> _PROVIDED MATERIAL_:
▼
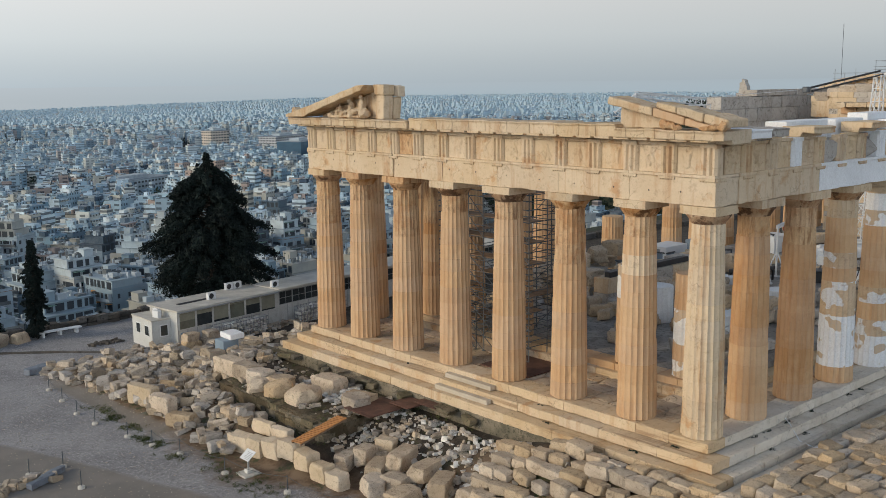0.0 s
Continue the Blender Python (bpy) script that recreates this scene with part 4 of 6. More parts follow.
def ground_z(x, y):
    z = -4.5
    # higher ground against the temple
    near = 1 - smooth(0.5, 6.5, -1.4 - x) if x < 0 else 1.0
    near *= 1 - smooth(1.0, 12.0, y - 32.0)
    if y < -1.4:
        near *= 1 - 0.5 * smooth(8, 40, -1.4 - y)
    front_low = smooth(6.0, 12.0, y) * (1.0 if x < 0.2 else 0.0)
    level = -1.52 - 0.98 * front_low
    z = z + (level - z) * near
    # the field of stones rises a little above the path
    z += 0.5 * smooth(-12.5, -9.5, x) * smooth(26, 30, y) * (1 - smooth(-4.5, -1.5, x)) * (1 - smooth(44, 48, y))
    # rubble fill before the low wall
    if 17 < y < 34 and -9.6 < x < -5:
        z = max(z, z + (-3.45 - z) * smooth(-9.4, -8.4, x) * smooth(17.5, 20, y) * (1 - smooth(31, 33.5, y)))
    # temple core sits over a hollow in the sheet
    if 1.5 < x < LEN - 1.5 and 1.5 < y < WID - 1.5:
        z = -2.5
    z += 0.06 * noise.noise(Vector((x * 0.35, y * 0.35, 0))) + 0.02 * noise.noise(Vector((x * 1.6, y * 1.6, 3)))
    # edge of the rock
    out = max(y - 61.2 - 0.07 * x, -x - 75, x - 115, -y - 60, 0.0)
    if out > 0:
        drop = smooth(0, 12, out) * 22 + smooth(4, 60, out) * 38 + smooth(120, 900, out) * 22
        z -= drop
        r = math.hypot(x, y - 20)
        side = math.degrees(math.atan2(y + 20, x + 36))
        z += (14 + 27 * (1 - smooth(46, 72, side)) - 14 * smooth(60, 74, side)) * smooth(1500, 4700, r) + 3 * noise.noise(Vector((x * 0.002, y * 0.002, 1)))
        # wooded hill to the south-west
        hd = math.hypot((x - 560) / 1.25, (y - 350))
        z += 70 * (1 - smooth(20, 160, hd)) * (1 + 0.06 * noise.noise(Vector((x * 0.02, y * 0.02, 5))))
    return z


def axis_steps(lo, hi, fine, far):
    xs = list(np.arange(lo, hi + 1e-6, fine))
    s = fine
    while xs[-1] < far:
        s *= 1.12
        xs.append(xs[-1] + s)
    s = fine
    left = [lo]
    while left[-1] > -far:
        s *= 1.12
        left.append(left[-1] - s)
    return left[:0:-1] + xs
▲
> _GOAL OF THE EXERCISE_: Write out each line again precisely as it appears, skipping every picture.

> _WRITTEN SOLUTION_:
0.0 s
Continue the Blender Python (bpy) script that recreates this scene with part 4 of 6. More parts follow.
def ground_z(x, y):
    z = -4.5
    # higher ground against the temple
    near = 1 - smooth(0.5, 6.5, -1.4 - x) if x < 0 else 1.0
    near *= 1 - smooth(1.0, 12.0, y - 32.0)
    if y < -1.4:
        near *= 1 - 0.5 * smooth(8, 40, -1.4 - y)
    front_low = smooth(6.0, 12.0, y) * (1.0 if x < 0.2 else 0.0)
    level = -1.52 - 0.98 * front_low
    z = z + (level - z) * near
    # the field of stones rises a little above the path
    z += 0.5 * smooth(-12.5, -9.5, x) * smooth(26, 30, y) * (1 - smooth(-4.5, -1.5, x)) * (1 - smooth(44, 48, y))
    # rubble fill before the low wall
    if 17 < y < 34 and -9.6 < x < -5:
        z = max(z, z + (-3.45 - z) * smooth(-9.4, -8.4, x) * smooth(17.5, 20, y) * (1 - smooth(31, 33.5, y)))
    # temple core sits over a hollow in the sheet
    if 1.5 < x < LEN - 1.5 and 1.5 < y < WID - 1.5:
        z = -2.5
    z += 0.06 * noise.noise(Vector((x * 0.35, y * 0.35, 0))) + 0.02 * noise.noise(Vector((x * 1.6, y * 1.6, 3)))
    # edge of the rock
    out = max(y - 61.2 - 0.07 * x, -x - 75, x - 115, -y - 60, 0.0)
    if out > 0:
        drop = smooth(0, 12, out) * 22 + smooth(4, 60, out) * 38 + smooth(120, 900, out) * 22
        z -= drop
        r = math.hypot(x, y - 20)
        side = math.degrees(math.atan2(y + 20, x + 36))
        z += (14 + 27 * (1 - smooth(46, 72, side)) - 14 * smooth(60, 74, side)) * smooth(1500, 4700, r) + 3 * noise.noise(Vector((x * 0.002, y * 0.002, 1)))
        # wooded hill to the south-west
        hd = math.hypot((x - 560) / 1.25, (y - 350))
        z += 70 * (1 - smooth(20, 160, hd)) * (1 + 0.06 * noise.noise(Vector((x * 0.02, y * 0.02, 5))))
    return z


def axis_steps(lo, hi, fine, far):
    xs = list(np.arange(lo, hi + 1e-6, fine))
    s = fine
    while xs[-1] < far:
        s *= 1.12
        xs.append(xs[-1] + s)
    s = fine
    left = [lo]
    while left[-1] > -far:
        s *= 1.12
        left.append(left[-1] - s)
    return left[:0:-1] + xs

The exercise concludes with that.